Pemerintah jadi dituduh terpengaruh aliran politik mereka. Kaum awam bisa bilang bahwa corona hanya konspirasi dari Wuhan. Jika tuduhan ini terus didengungkan di media sosial, maka akan banyak orang yang percaya. Karena sebuah berita yang salah jika disiarkan tiap hari, bisa terdengar sebagai kebenaran. Hal ini fatal karena mereka bisa jadi pasien corona berikutnya.

Begitu pula dengan vaksin corona. Karena ia adalah hasil penelitian oleh Ilmuwan Indonesia dengan asing, imunisasnya malah diharamkan. Vaksin juga dibilang mengandung babi. Padahal pemerintah membuat vaksin halal, tak mungkin menipu rakyat. Semua berawal dari KAMI yang menganggap pemerintah pro pengusaha asing. Semua yang berbau asing jadi dianggap nista.

Saat pemerintah sudah berusaha mengatasi efek pandemi covid-19 dengan memberikan bantuan sosial, namun masyarakat yang terpengaruh dengan ocehan KAMI malah merasa jumlahnya kurang. Memang nominal 600.000 rupiah tidak sampai UMK, tapi lebih baik daripada tidak menerima bantuan sama sekali.
Bantuan sosal itu juga diberi hingga 4 bulan.
Ada pula yang antipati terhadap pemerintah lalu paket bansos berisi sembako dijual lagi. Penanganan corona terganggu karena mereka keluar rumah untuk menjual beras dan tidak mematuhi protokol kesehatan. Malah bisa berpotensi menularkan corona. Pemerintah sudah memperhitungkan pemberian beras itu untuk konsumsi sebulan, agar tak sering keluar rumah.

Sebagai tokoh senior, seharusnya para anggota KAMI mampu menjaga mulut dan tidak asal bicara. Karena rakyat yang menonton pidato mereka sedikit banyak bisa terpengaruh dan jadi berbalik memusuhi pemerintah. Akibatnya penanganan corona jadi terganggu, karena masyarakat merasa lelah dengan semua protokol kesehatan lalu melanggar seenaknya.

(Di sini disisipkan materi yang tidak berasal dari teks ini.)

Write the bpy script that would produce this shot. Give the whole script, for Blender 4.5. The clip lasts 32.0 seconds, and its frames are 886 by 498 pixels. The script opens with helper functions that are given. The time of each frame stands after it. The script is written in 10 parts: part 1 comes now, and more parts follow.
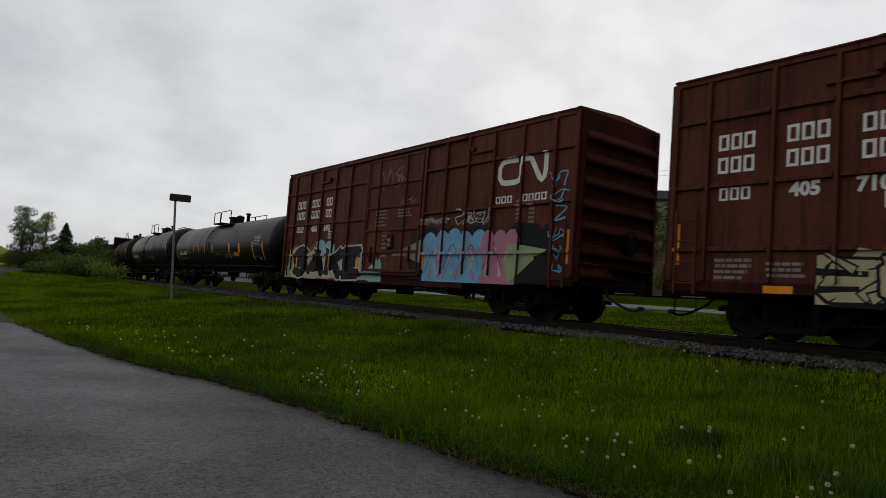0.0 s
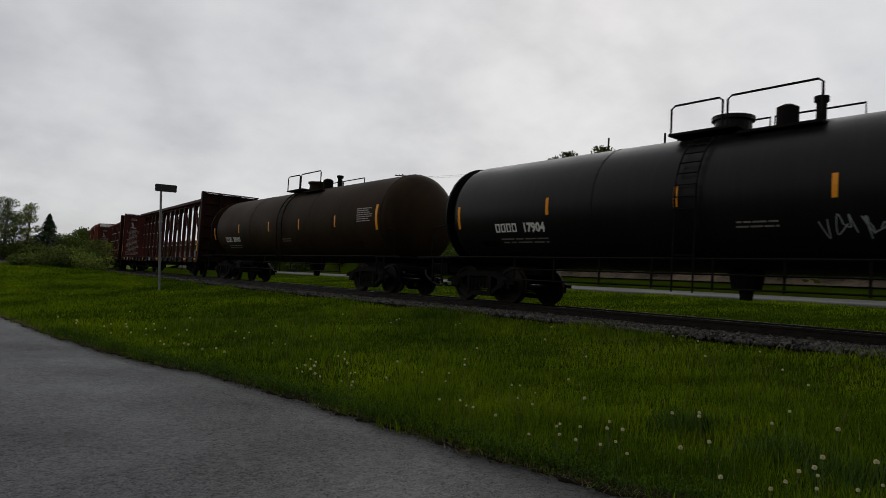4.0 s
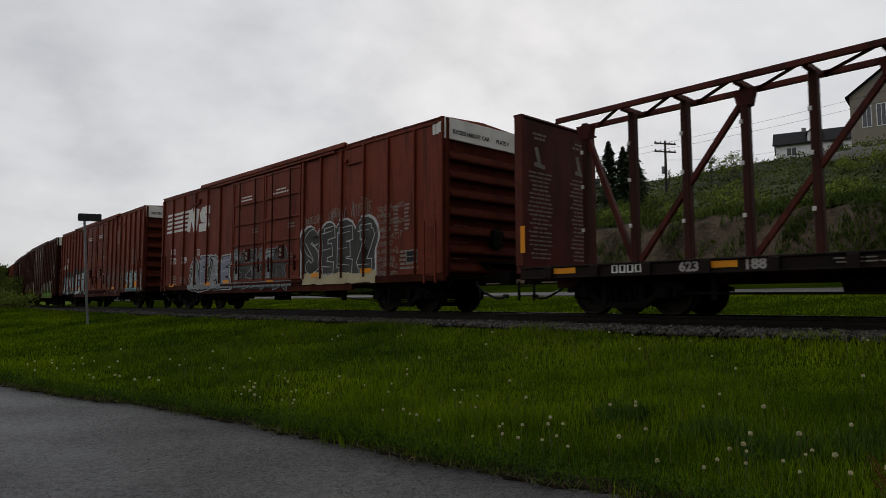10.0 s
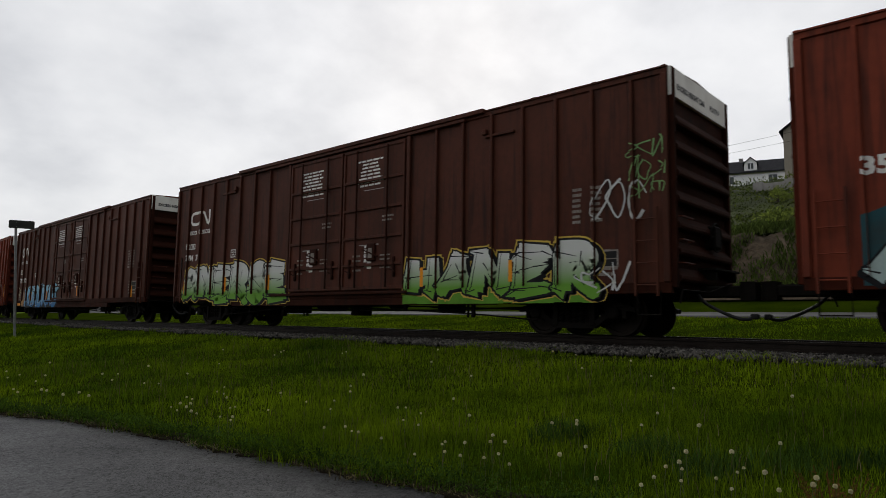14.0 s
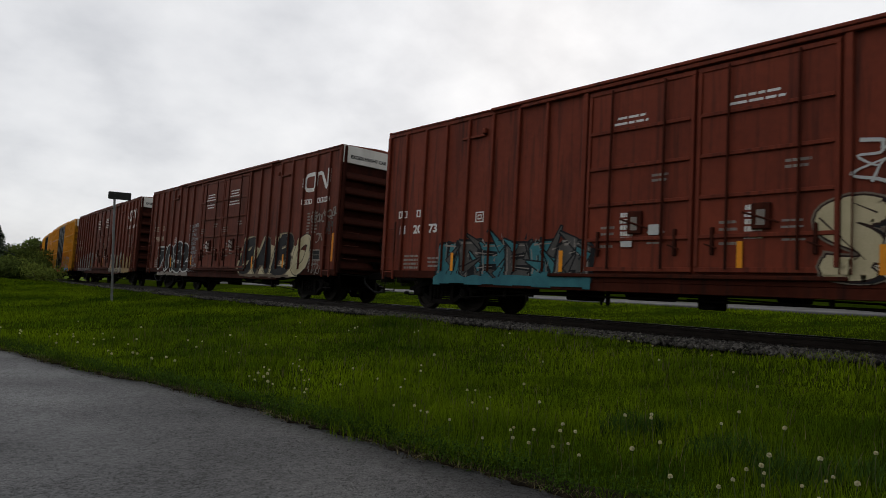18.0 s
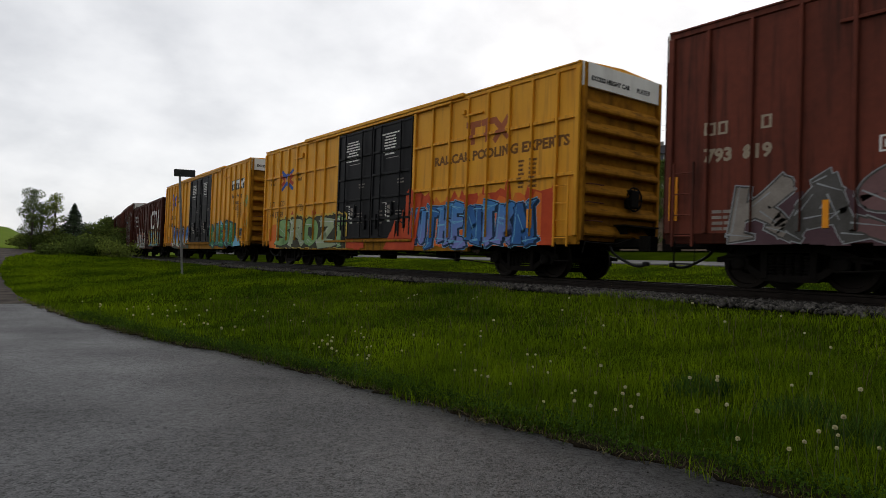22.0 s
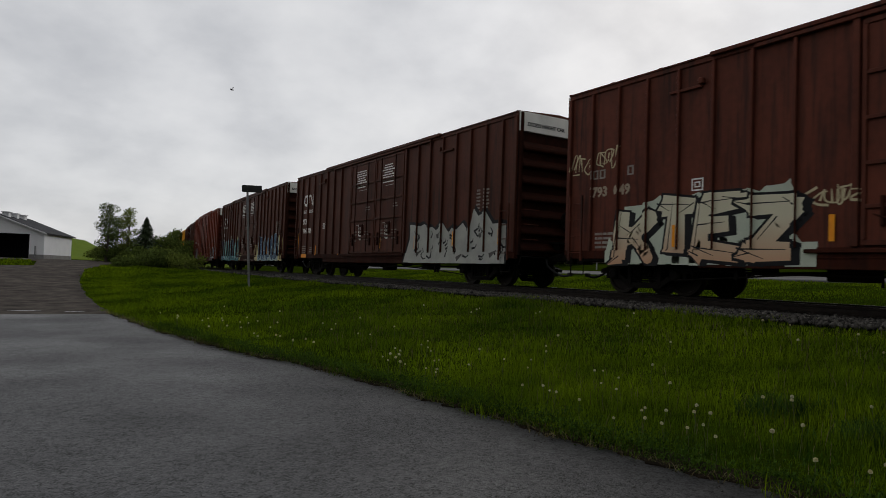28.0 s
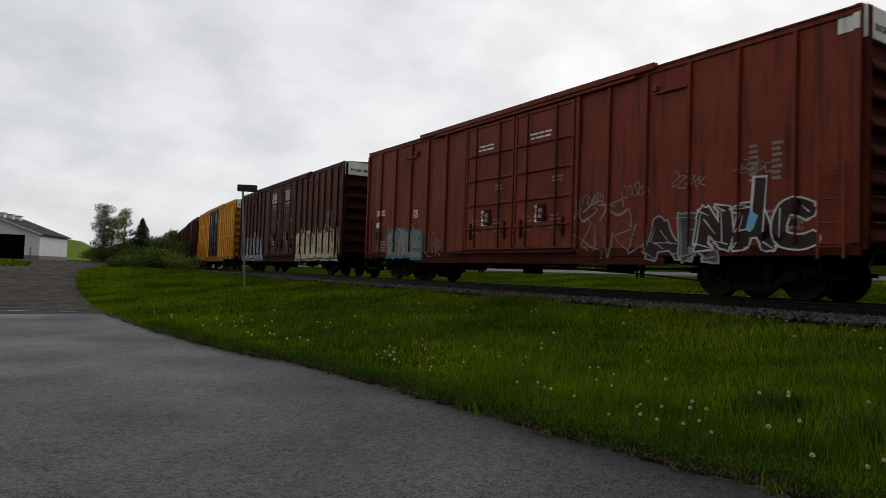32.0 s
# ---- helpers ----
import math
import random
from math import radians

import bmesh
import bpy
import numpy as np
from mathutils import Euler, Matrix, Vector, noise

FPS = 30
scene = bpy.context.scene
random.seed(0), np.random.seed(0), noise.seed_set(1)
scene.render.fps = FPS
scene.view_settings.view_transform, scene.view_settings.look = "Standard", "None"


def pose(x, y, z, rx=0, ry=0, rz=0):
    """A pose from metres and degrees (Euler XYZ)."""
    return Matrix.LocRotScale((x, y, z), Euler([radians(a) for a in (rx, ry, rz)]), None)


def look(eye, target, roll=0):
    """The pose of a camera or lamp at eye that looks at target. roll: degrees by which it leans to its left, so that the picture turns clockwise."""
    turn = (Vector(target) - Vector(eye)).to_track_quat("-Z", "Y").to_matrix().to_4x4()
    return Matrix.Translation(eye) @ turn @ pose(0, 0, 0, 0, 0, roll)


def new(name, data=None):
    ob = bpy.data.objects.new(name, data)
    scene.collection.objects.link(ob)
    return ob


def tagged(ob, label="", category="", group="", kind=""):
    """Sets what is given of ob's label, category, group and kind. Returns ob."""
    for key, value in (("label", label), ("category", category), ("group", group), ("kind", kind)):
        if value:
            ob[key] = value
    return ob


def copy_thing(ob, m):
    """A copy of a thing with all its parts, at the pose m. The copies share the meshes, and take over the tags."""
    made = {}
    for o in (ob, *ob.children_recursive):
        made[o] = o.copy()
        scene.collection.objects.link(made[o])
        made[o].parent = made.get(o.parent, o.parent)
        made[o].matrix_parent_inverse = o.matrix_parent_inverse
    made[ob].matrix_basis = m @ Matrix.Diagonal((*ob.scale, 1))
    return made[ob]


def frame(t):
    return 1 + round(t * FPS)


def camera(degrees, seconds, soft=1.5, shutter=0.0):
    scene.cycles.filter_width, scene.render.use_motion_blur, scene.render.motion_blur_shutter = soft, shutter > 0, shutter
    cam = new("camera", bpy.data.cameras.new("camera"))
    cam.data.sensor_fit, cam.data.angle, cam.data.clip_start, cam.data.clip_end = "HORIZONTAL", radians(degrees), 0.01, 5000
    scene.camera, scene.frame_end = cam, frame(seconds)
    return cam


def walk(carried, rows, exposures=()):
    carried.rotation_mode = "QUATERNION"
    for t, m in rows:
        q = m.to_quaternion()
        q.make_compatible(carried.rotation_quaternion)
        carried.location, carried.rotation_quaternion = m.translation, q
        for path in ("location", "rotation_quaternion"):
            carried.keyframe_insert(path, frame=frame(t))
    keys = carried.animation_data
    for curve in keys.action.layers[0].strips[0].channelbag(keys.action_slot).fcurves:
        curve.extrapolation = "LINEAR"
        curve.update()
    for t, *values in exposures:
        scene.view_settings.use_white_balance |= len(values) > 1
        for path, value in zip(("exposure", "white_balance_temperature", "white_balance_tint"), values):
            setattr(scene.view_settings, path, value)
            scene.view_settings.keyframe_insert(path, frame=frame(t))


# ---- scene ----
# camera, held by hand beside the line; z = 0 is the asphalt, the train runs along -y
cam = camera(67.7, 32.0, soft=0.45, shutter=0.09)
PATH = [
    (0.0, 0.049, 0.083, 1.490, 94.30, -4.32, -37.70),
    (0.5, 0.050, 0.088, 1.540, 93.70, -3.68, -37.51),
    (1.0, 0.022, 0.098, 1.519, 93.77, -3.65, -37.45),
    (1.5, 0.012, 0.090, 1.539, 93.97, -3.49, -37.77),
    (2.0, 0.027, 0.094, 1.536, 93.97, -3.32, -37.92),
    (2.5, 0.022, 0.096, 1.522, 93.78, -3.34, -37.99),
    (4.5, -0.027, 0.076, 1.557, 92.92, -3.35, -39.63),
    (5.0, -0.026, 0.090, 1.518, 93.22, -2.81, -41.50),
    (5.5, -0.011, 0.106, 1.511, 93.32, -3.02, -42.38),
    (6.0, 0.037, 0.118, 1.508, 93.09, -3.37, -41.90),
    (6.5, 0.045, 0.131, 1.515, 92.62, -4.15, -41.12),
    (7.0, 0.021, 0.122, 1.522, 92.66, -3.96, -40.44),
    (7.5, -0.041, 0.102, 1.527, 92.70, -3.17, -40.00),
    (8.0, -0.041, 0.083, 1.522, 93.11, -2.36, -40.59),
    (8.5, -0.076, 0.097, 1.521, 93.08, -3.19, -40.55),
    (9.0, -0.033, 0.083, 1.516, 93.89, -1.39, -41.19),
    (9.5, 0.019, 0.058, 1.480, 94.80, 0.06, -41.96),
    (10.0, 0.019, 0.016, 1.479, 94.50, 0.21, -43.63),
    (10.5, -0.010, 0.004, 1.427, 94.26, 1.12, -45.92),
    (11.0, 0.121, 0.016, 1.450, 94.04, 0.46, -47.52),
    (11.5, 0.094, -0.014, 1.397, 95.63, 0.03, -46.74),
    (12.0, 0.132, -0.013, 1.455, 95.39, 1.32, -46.12),
    (12.5, 0.072, -0.036, 1.439, 95.98, 2.08, -45.57),
    (13.0, 0.069, -0.034, 1.466, 95.39, 1.71, -45.50),
    (13.5, -0.006, -0.015, 1.453, 95.40, 1.66, -47.12),
    (14.0, 0.037, 0.008, 1.460, 96.11, -0.78, -48.17),
    (14.5, 0.088, -0.015, 1.498, 95.16, -3.13, -47.81),
    (16.5, -0.117, 0.009, 1.507, 94.45, -1.71, -42.52),
    (17.0, -0.131, 0.004, 1.500, 94.19, -1.99, -43.95),
    (17.5, -0.043, 0.001, 1.552, 93.62, -2.18, -44.15),
    (18.0, 0.096, 0.060, 1.478, 94.26, -3.28, -41.87),
    (18.5, 0.090, 0.041, 1.497, 94.30, -1.89, -40.35),
    (19.0, 0.017, 0.027, 1.484, 94.13, -0.86, -39.57),
    (19.5, -0.044, 0.014, 1.536, 92.07, 0.49, -43.74),
    (20.0, -0.053, 0.023, 1.465, 91.92, 0.13, -46.93),
    (20.5, 0.064, 0.030, 1.415, 92.83, -0.34, -47.22),
    (21.0, 0.127, 0.067, 1.470, 92.68, -1.38, -43.05),
    (21.5, 0.145, 0.068, 1.536, 91.78, -1.23, -38.76),
    (22.0, 0.103, 0.061, 1.465, 91.20, -1.92, -36.84),
    (22.5, 0.083, 0.054, 1.503, 90.65, -1.28, -35.28),
    (23.0, 0.010, 0.031, 1.484, 91.43, -0.70, -34.56),
    (23.5, 0.009, 0.023, 1.525, 91.57, -0.59, -34.39),
    (24.0, -0.057, 0.010, 1.473, 92.44, -1.50, -34.33),
    (24.5, 0.009, 0.035, 1.506, 92.63, -1.07, -34.23),
    (25.0, 0.025, 0.051, 1.504, 92.69, -1.08, -32.53),
    (25.5, -0.068, 0.019, 1.495, 92.72, -1.50, -30.22),
    (27.5, -0.124, -0.017, 1.508, 92.31, -2.67, -31.65),
    (28.0, -0.124, -0.015, 1.511, 92.06, -2.07, -32.04),
    (28.5, -0.097, -0.007, 1.513, 92.18, -1.73, -32.42),
    (29.0, -0.086, 0.002, 1.502, 92.08, -1.74, -32.61),
    (29.5, -0.072, 0.012, 1.520, 91.89, -1.51, -32.39),
    (30.0, -0.077, 0.011, 1.506, 91.96, -1.64, -32.16),
    (30.5, -0.099, -0.001, 1.518, 92.04, -1.41, -32.24),
    (31.0, -0.094, -0.002, 1.520, 92.29, -1.38, -32.42),
    (31.5, -0.076, 0.009, 1.505, 91.96, -1.46, -32.56),
    (32.0, -0.055, 0.022, 1.467, 92.10, -1.94, -32.28),
]
EXPOSURES = [(0.0, -0.2), (1.0, -0.24), (2.0, -0.33), (3.5, -0.33), (5.0, -0.43), (6.5, -0.38), (8.0, -0.27), (9.0, -0.27), (10.0, -0.27), (11.0, 0.12), (12.0, 0.18), (13.0, 0.02), (15.0, -0.03), (19.0, 0.0), (20.0, 0.3), (21.0, 0.24), (23.0, 0.1), (24.0, 0.12), (25.0, -0.05), (26.0, -0.1), (28.0, -0.24), (29.0, -0.15), (30.0, -0.06), (31.0, 0.02), (32.0, -0.02)]
walk(cam, [(t, pose(x, y, z, rx, ry, rz)) for t, x, y, z, rx, ry, rz in PATH], EXPOSURES)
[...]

Jangan percaya terhadap omongan seseorang sebelum membuktikannya. Tuduhan KAMI sangat tidak berdasar karena pemerintah sudah mengurus negara dengan sangat baik. Alih-alih menyelamatkan Indonesia dengan jadi relawan di RS, mereka malah memprovokasi rakyat untuk membenci pemerintah.